Organizados pelo Instituto Cultura e Democracia e pelas fundações Perseu Abramo e Friedrich Ebert-Brasil, os seminários Cultura e Democracia têm a participação de artistas, intelectuais e líderes políticos

 

 

O Brasil vive uma situação política muito grave e de extensão maior do que se imagina. A cultura, compreendida como fazer e expressão do conhecimento, seja popular ou erudito, está sob forte e muito bem articulado ataque. Uma guerra que se amplia por várias partes do mundo. O modelo de democracia que é tido como exemplo para a maioria dos países é uma farsa e sua manutenção não levará os povos a um cenário de liberdade e justiça.

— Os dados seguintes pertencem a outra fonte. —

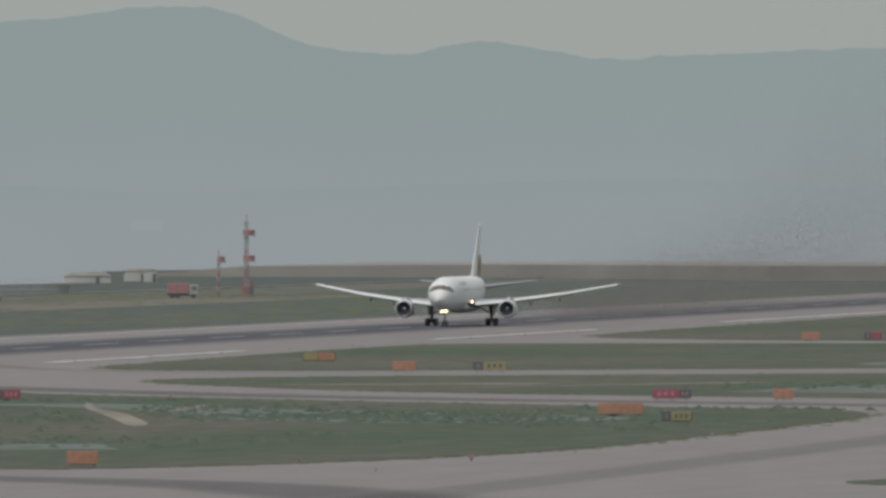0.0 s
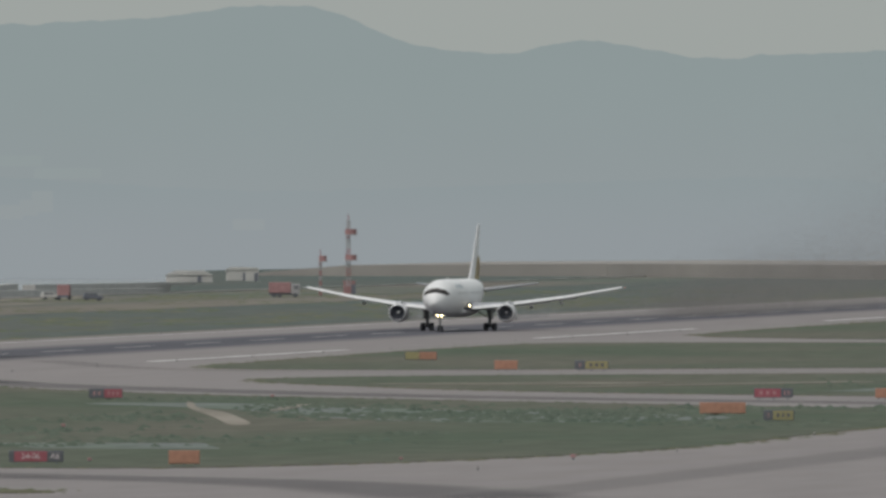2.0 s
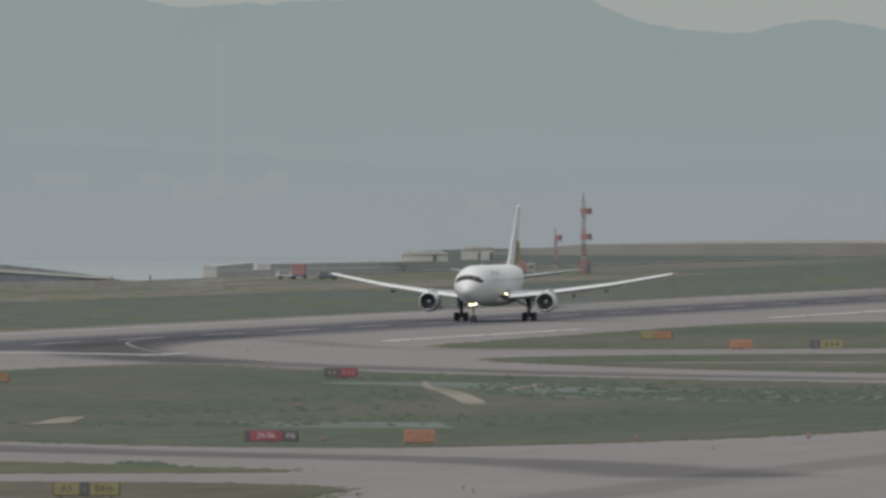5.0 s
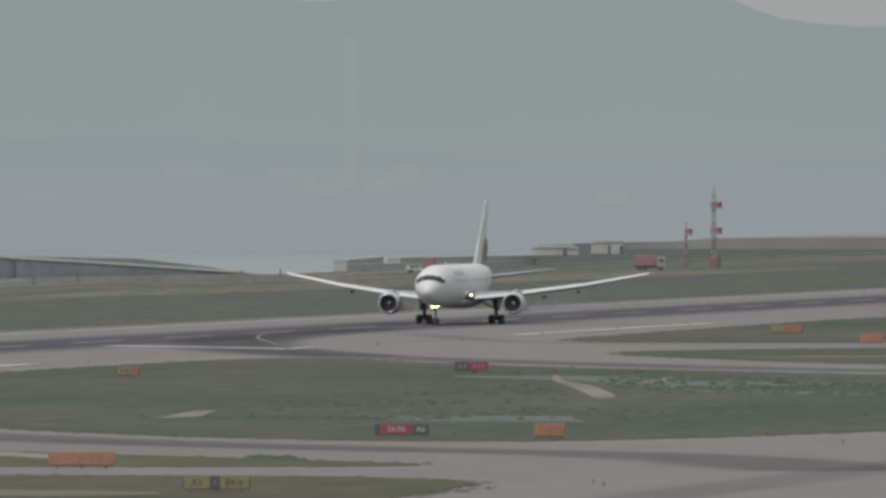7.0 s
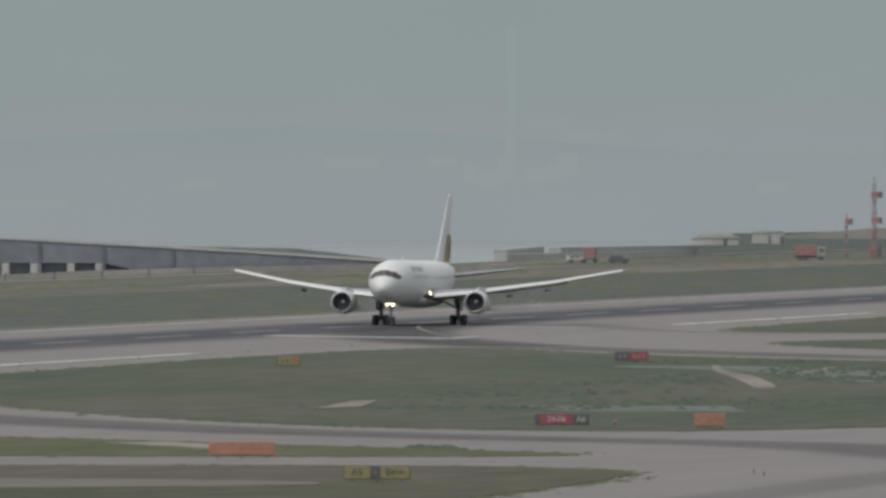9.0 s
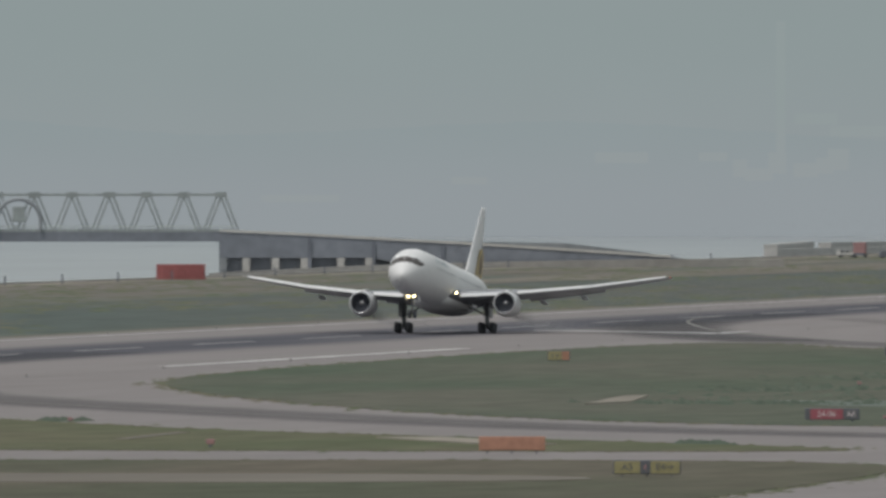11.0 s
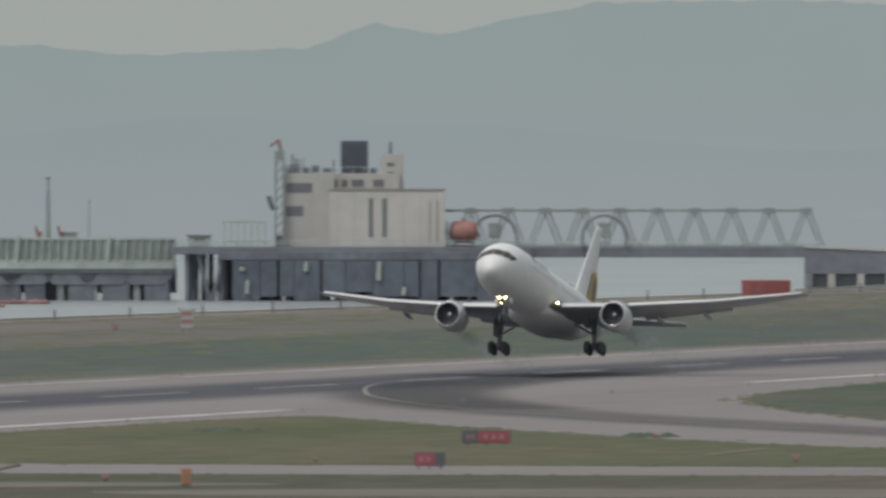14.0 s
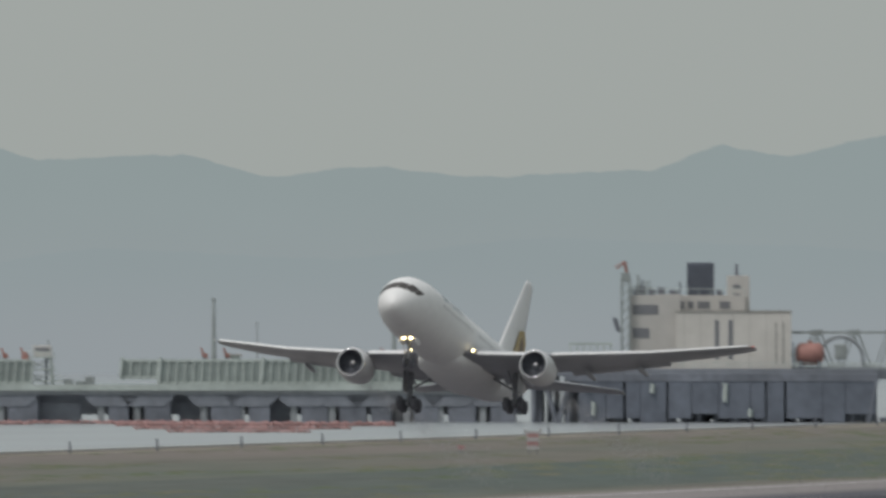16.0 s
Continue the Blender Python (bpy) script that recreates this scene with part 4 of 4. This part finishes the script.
truck(-501, 3340, M_HAZYRED, "red fire truck with a white cab on the coastal turf", 8)
car(*polar(0.1627, 3300), M_SHED, "small white estate car parked by the shore")
truck(*polar(0.1619, 3290), M_HAZYRED, "dark red truck parked by the shore", 95, 5.0)
car(*polar(0.1602, 3270), M_STACK, "small dark grey estate car parked by the shore")

# low walls of the old breakwater
for a, b, z in ((0.1672, 0.1560, 0.3), (0.1672, 0.1650, 0.5), (0.1640, 0.1545, 0.6)):
    x0, y0 = polar(a, 3350 + z * 700)
    x1, y1 = polar(b, 3480 + z * 700)
    bm = bmesh.new()
    d = Vector((x1 - x0, y1 - y0, 0)).normalized()
    nrm = Vector((-d.y, d.x, 0)) * 1.5
    rows = [[Vector((x, y, -4)) - nrm, Vector((x, y, -4)) + nrm, Vector((x, y, z)) + nrm, Vector((x, y, z)) - nrm] for x, y in ((x0, y0), (x1, y1))]
    tagged(part("breakwater", loft(rows), M_PALECON), "pale low concrete breakwater wall", "breakwater", kind="structure")


def approach_light(x, y):
    ob = thing("light_stand", pose(x, y, 0, 0, 0, 12), "red and white frame with lamps on the turf", "light stand")
    for k in range(4):
        part("panel", box(-0.7, 0.7, -0.1, 0.1, 0.6 + 0.5 * k, 1.1 + 0.5 * k - 0.02), M_HAZYRED if k % 2 else M_MASTWHITE, ob)
    part("cross_arm", box(-1.1, 1.1, -0.1, 0.1, 2.6, 2.85), M_MASTWHITE, ob)
    for dx in (-0.9, 0.9):
        part("lamp", bar((dx, 0, 2.85), (dx, 0, 3.15), 0.14, 8), M_MASTWHITE, ob)
    for dx in (-0.5, 0.5):
        part("leg", bar((dx, 0, 0), (dx, 0, 0.7), 0.07, 6), M_STACK, ob)
    return ob


approach_light(-484, 2010)


def marker_cone(x, y, h, mat=M_HAZYRED):
    ob = thing("marker_post", pose(x, y, 0), "small red marker on the turf", "marker", "red markers")
    part("post", bar((0, 0, 0), (0, 0, h * 0.6), 0.09, 6), M_STACK, ob)
    part("head", box(-h * 0.42, h * 0.42, -0.12, 0.12, h * 0.45, h, 0.04), mat, ob)
    return ob


for x, y, h in ((-497.7, 2029, 0.95), (-225.1, 1108.7, 0.62), (-256.8, 1213.2, 0.4), (-246, 1632, 0.45), (-257, 1104, 0.4), (-178, 1245, 0.3), (-232, 1420, 0.4), (-200, 1236, 0.35), (-166, 1252, 0.45), (-254, 1033, 0.5)):
    marker_cone(x, y, h)

# ---- airfield signs ----
def text_mesh(words, size, depth=0.01):
    cu = bpy.data.curves.new("lettering", "FONT")
    cu.body, cu.size, cu.extrude, cu.align_x, cu.align_y = words, size, depth, "CENTER", "CENTER"
    tmp = bpy.data.objects.new("lettering", cu)
    scene.collection.objects.link(tmp)
    me = bpy.data.meshes.new_from_object(tmp.evaluated_get(bpy.context.evaluated_depsgraph_get()))
    bpy.data.objects.remove(tmp)
    bpy.data.curves.remove(cu)
    return me


def sign(x, y, width, height, panels, label, lift=0.25):
    """panels: (share of the width, material, words) from one end to the other; the face looks at the viewing deck."""
    turn = math.degrees(math.atan2(-x, y))
    ob = thing("airfield_sign", pose(x, y, 0.05, 0, 0, turn), label, "sign", "airfield signs")
    part("housing", box(-width / 2 - 0.06, width / 2 + 0.06, -0.12, 0.16, lift - 0.05, lift + height + 0.05, 0.03), M_BLACK if panels[0][1] != M_ORANGE else M_ORANGE, ob)
    at = -width / 2
    for share, mat, words in panels:
        w = width * share
        face = part("face", box(at + 0.02, at + w - 0.02, -0.15, -0.1, lift, lift + height, 0.01), mat, ob)
        if words:
            bars = words.count("|")
            if bars:
                for k in range(bars):
                    cx = at + w * (k + 1) / (bars + 1)
                    part("letter_bar", box(cx - w * 0.06, cx + w * 0.06, -0.165, -0.152, lift + height * 0.28, lift + height * 0.72), M_DIMLETTER if mat != M_YELLOW else M_BLACK, face)
            else:
                me = text_mesh(words, height * 0.8)
                me.materials.append(M_LETTER if mat != M_YELLOW else M_BLACK)
                t = new("letters", me)
                t.parent = face
                t.matrix_basis = pose(at + w / 2, -0.165, lift + height / 2, 90)
        at += w
    for dx in (-width * 0.38, 0, width * 0.38):
        part("leg", bar((dx, 0.02, -0.05), (dx, 0.02, lift), 0.05, 6), M_STACK, ob)
    return ob


R, O, Y, B = M_SIGNRED, M_ORANGE, M_YELLOW, M_BLACK
for x, y, w, h, panels, label in (
    (-201.1, 1089.8, 4.22, 0.81, [(1, O, "")], "long orange cover over a sign on turf"),
    (-189.6, 1214.9, 2.14, 0.86, [(1, O, "")], "square orange cover over a sign on turf"),
    (-201.5, 1221.0, 3.88, 0.74, [(0.08, B, ""), (0.63, R, "24-06"), (0.29, B, "A6")], "red and black runway holding sign with white figures"),
    (-260.1, 1617.4, 3.17, 0.82, [(0.45, B, "||"), (0.55, R, "|||")], "red and black sign on turf near the runway exit"),
    (-177.9, 1009.1, 4.00, 0.75, [(0.4, Y, "A5"), (0.15, B, "|"), (0.45, Y, "E4\u2192")], "yellow and black taxiway direction sign"),
    (-286.3, 1575.8, 2.03, 0.80, [(0.65, Y, "||"), (0.35, O, "")], "yellow exit sign near the runway"),
    (-186.4, 1507.9, 4.01, 0.90, [(1, O, "")], "long orange cover over a sign on turf"),
    (-196.5, 1629.8, 3.67, 0.82, [(0.7, R, "|||"), (0.3, B, "||")], "red and black holding sign on turf"),
    (-175.8, 1462.0, 2.56, 0.79, [(0.3, B, "|"), (0.7, Y, "|||")], "black and yellow location sign"),
    (-185.5, 1629.2, 1.81, 0.82, [(1, O, "")], "square orange cover over a sign on turf"),
    (-259.4, 1898.6, 2.50, 0.90, [(1, O, "")], "square orange cover over a sign on turf"),
    (-249.8, 1899.9, 3.71, 0.90, [(0.3, B, "|"), (0.7, Y, "|||")], "black and yellow location sign far down the field"),
    (-285.2, 2011.8, 3.80, 0.90, [(0.45, Y, ""), (0.55, O, "")], "yellow and orange sign near the runway"),
    (-260.6, 2321.9, 2.26, 0.90, [(1, O, "")], "square orange cover over a far sign"),
    (-253.1, 2332.6, 2.35, 0.90, [(0.4, B, "|"), (0.6, R, "")], "dark sign far down the field"),
    (-260.9, 1174.4, 3.33, 0.84, [(0.32, B, "||"), (0.68, R, "|||")], "black and red runway holding sign on turf"),
    (-244.3, 1082.5, 1.93, 0.82, [(0.7, R, "||"), (0.3, B, "")], "red and black sign with an orange rim beside the road"),
    (-289.0, 1130.9, 3.43, 0.78, [(1, O, "")], "long orange cover over a sign near the runway"),
    (-244.3, 1014.4, 0.52, 0.90, [(1, O, "")], "narrow orange marker board beside the road"),
):
    sign(x, y, w, h, panels, label)

# edge lights along the pavement
for i, (x, y) in enumerate([(-313, 1100 + 60 * k) for k in range(24)] + [(-381, 1100 + 60 * k) for k in range(30)] + [(-163, 1290 + 90 * k) for k in range(6)] + [(-163, 1020), (-158, 1034), (-160, 1043), (-166, 1200)]):
    if i == 0:
        lamp = thing("edge_light", pose(x, y, 0.02), "small dark elevated edge light on the pavement's edge", "edge light", "edge lights")
        part("stem", bar((0, 0, 0), (0, 0, 0.2), 0.04, 6), M_STACK, lamp)
        part("lamp_head", bar((0, 0, 0.18), (0, 0, 0.32), 0.08, 8), M_CONCRETE, lamp)
    else:
        copy_thing(lamp, pose(x, y, 0.02))


# ---- exhaust haze: fine soot, thick where the engines ran up, thin behind the airliner ----
def soot(name, n, y0, y1, height, width, size, mat, label, seed):
    """height, width: rows of (share of the way, metres); the haze thins out upwards and at both ends."""
    rng = np.random.default_rng(seed)
    f = rng.uniform(0, 1, n)
    tall = np.interp(f, [h[0] for h in height], [h[1] for h in height])
    wide = np.interp(f, [w[0] for w in width], [w[1] for w in width])
    centre = np.stack([wide * rng.normal(0, 0.5, n), y0 + (y1 - y0) * f, tall * np.abs(rng.normal(0, 0.5, n)) + 0.3], 1)
    corners = centre[:, None, :] + rng.normal(0, size, (n, 3, 3))
    corners[:, :, 2] = np.maximum(corners[:, :, 2], 0.06)
    me = bpy.data.meshes.new(name)
    me.vertices.add(3 * n)
    me.vertices.foreach_set("co", corners.reshape(-1))
    me.loops.add(3 * n)
    me.loops.foreach_set("vertex_index", np.arange(3 * n))
    me.polygons.add(n)
    me.polygons.foreach_set("loop_start", np.arange(0, 3 * n, 3))
    me.update(calc_edges=True)
    me.materials.append(mat)
    return tagged(new(name, me), label, "exhaust haze", kind="stuff")


run_up = soot("exhaust_haze", 420000, 2740, 3380, ((0, 5), (0.35, 15), (0.7, 42), (1, 56)), ((0, 8), (1, 22)), 0.037, M_SOOT, "dim brown exhaust haze drifting over the runway", 21)
run_up.location.x = -347
wake = soot("exhaust_haze", 70000, 90, 700, ((0, 4), (0.4, 11), (1, 18)), ((0, 6), (1, 14)), 0.03, M_SOOT, "thin grey exhaust haze trailing behind the airliner", 22)

vapours = []
for side in (1, -1):
    cloud_ob = soot("exhaust_haze", 9000, 0, 46, ((0, 0.8), (0.5, 2.0), (1, 3.2)), ((0, 0.8), (1, 3.0)), 0.028, M_VAPOUR, "faint pale exhaust haze behind an engine of the airliner", 30 + side)
    vapours.append((cloud_ob, side))


# ---- what moves ----
def motions():
    # seconds, place along the runway, height of the wheels, nose-up degrees
    track = [(0, 2610, 0, 0), (0.5, 2582, 0, 0), (1, 2552, 0, 0), (1.5, 2522, 0, 0), (2, 2492, 0, 0), (2.5, 2460, 0, 0), (3, 2428, 0, 0), (3.5, 2396, 0, 0),
             (4, 2363, 0, 0), (4.5, 2329, 0, 0), (5, 2295, 0, 0), (5.5, 2260, 0, 0), (6, 2225, 0, 0), (6.5, 2189, 0, 0), (7, 2153, 0, 0), (7.5, 2116, 0, 0), (8, 2078, 0, 0), (8.5, 2040, 0, 0.1),
             (9, 2002, 0, 0.6), (9.5, 1963, 0, 1.5), (10, 1924, 0, 2.7), (10.5, 1885, 0, 3.8), (11, 1844, 0, 5.0), (11.5, 1803, 0.0, 5.8), (12, 1762, 0.08, 6.5), (12.5, 1721, 0.28, 7.1),
             (13, 1679, 0.64, 7.5), (13.5, 1636.5, 1.18, 8.0), (14, 1593, 2.0, 8.8), (14.5, 1551, 3.25, 9.2), (15, 1507, 4.85, 9.7), (15.5, 1463, 6.9, 10.3), (16, 1419, 9.35, 11.0)]
    flight = [(t, pose(-347, y - 4.2, 0.035 + z, -up * 1.05, min(max((t - 14) * 0.5, 0), 0.6), 0)) for t, y, z, up in track]
    walk(jet, flight)
    for cloud_ob, side in vapours:
        walk(cloud_ob, [(t, m @ pose(side * 8.07, -2.5, 1.3)) for t, m in flight])
    walk(wake, [(t, pose(-347, y, 0)) for t, y, z, up in track])
    # the wings bend up as they take the weight
    for wing in WINGS:
        side = wing["side"]
        rows = []
        for t, droop in ((0, 1.75), (5, 1.65), (8.5, 1.45), (10.5, 1.0), (12, 0.6), (13.5, 0.35), (14.5, 0.15), (15, -0.2), (16, -0.4)):
            rows.append((t, pose(0, 0, 3.6) @ pose(0, 0, 0, 0, side * droop, 0) @ pose(0, 0, -3.6)))
        walk(wing, rows)
    for tail in TAILS:
        side = tail["side"]
        walk(tail, [(t, pose(0, 0, 5.8) @ pose(0, 0, 0, 0, side * droop, 0) @ pose(0, 0, -5.8)) for t, droop in ((0, -2.0), (8.5, -1.6), (10.5, 1.4), (13, 3.6), (16, 4.6))])


motions()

A esquerda brasileira parece não ter se dado conta ainda da profundidade da crise, daí a timidez das respostas que apresenta. Enquanto isso, a ciência e a sociedade não têm conseguido estabelecer um diálogo capaz de fazer frente a questões tão evidentes quanto negadas, como a crise climática. Por fim, as eleições de 2022 não representarão saída suficiente para essas questões.

Entre os dias 8 e 12 de novembro, os debates dos Seminários Cultura e Democracia resultaram em diagnóstico sombrio da realidade brasileira neste início da segunda década do século 21. Muitas inquietações marcaram as participações de artistas, intelectuais, lideranças indígenas, políticos e acadêmicos nesta série de encontros promovida pelo Instituto Cultura e Democracia e pelas fundações Perseu Abramo e Friedrich Ebert. Os debates serão retomados a partir desta terça-feira, 16, e seguem até o dia 19, em plataforma digital.

Os desafios da retomada da participação e fruição democráticas são imensos, de acordo com as intervenções de intelectuais como Gilberto Gil, ex-ministro do governo Lula e mais novo imortal da Academia Brasileira de Letras, a filósofa e professora Marilena Chauí, o ex-ministro Tarso Genro, cientistas como a matemática Tatiana Roque e o físico Yurij Castelfranchi e da poeta mexicana Irma Pineda Santiago e do escritor brasileiro Ailton Krenak, dois líderes indígenas reconhecidos internacionalmente.

Organizados para apontar caminhos para a ação da cultura como parte integrante da democracia e fator de ampliação do horizonte democrático, os seminários sinalizaram a necessidade de reinvenção do Brasil. Para alguns dos participantes, o país precisa de uma refundação. No meio do caminho, terá de lidar com condicionantes externas e internas, como a profunda alteração nas relações humanas produzida pelas novas tecnologias, hoje amplamente manipuladas pelas classes dominantes e por um diminuto conjunto de corporações, fazendo do mundo virtual um espaço de fragmentação, cinismo e apagamento da história, incluindo a própria história do trabalho. Terreno fértil para a mentira como forma de governar e fazer política.

As respostas exigidas para esse cenário não se encontram mais nas fórmulas utilizadas antes. Para Gilberto Gil, será preciso adotar “um novo arranjo de modernização progressista”, em substituição ao modelo conservador adotado, segundo ele, nas últimas décadas. Para Krenak, será necessário rejeitar o modelo democrático tal como proposto pelos cânones ocidentais. “O discurso social dessa democracia é como uma roupa folgada onde caberia todo mundo, mas onde a desigualdade está por todos os lados”, nas palavras do líder indígena.

Para Marilena Chauí, deverá ser retomada a importância da diferenciação entre verdadeiro e falso, entre bom e mau, inerente ao pensamento transformador. Já Laymert Garcia dos Santos, sociólogo e professor da Unicamp, aponta que há uma verdadeira guerra em curso no Brasil. “É dada pouca atenção a uma inversão que ocorreu no Brasil, contida na frase ‘a guerra é a continuação da política por outros meios’. Essa inversão está sendo negligenciada, inclusive no campo da cultura. As reações ainda são muito tímidas”, disse.

Juca Ferreira, ex-ministro da Cultura e presidente do Instituto Cultura e Democracia, principal articulador dos seminários, acredita que o Brasil reclama um novo começo. “Nós precisamos aprofundar a democracia, que nunca chegou a toda a população. Por isso é preciso uma mudança de paradigmas, de valores, de visão de mundo, de comportamento. Por isso que a gente diz que a cultura é central no processo de emancipação do país. O Brasil precisa ser refundado”.  As mesas dos seminários são transmitidas pelos canais no Youtube e nos sites das entidades organizadoras, da Mídia Ninja e da TAL (Televisión Latino-Americana) e reprisadas pela TV Fórum.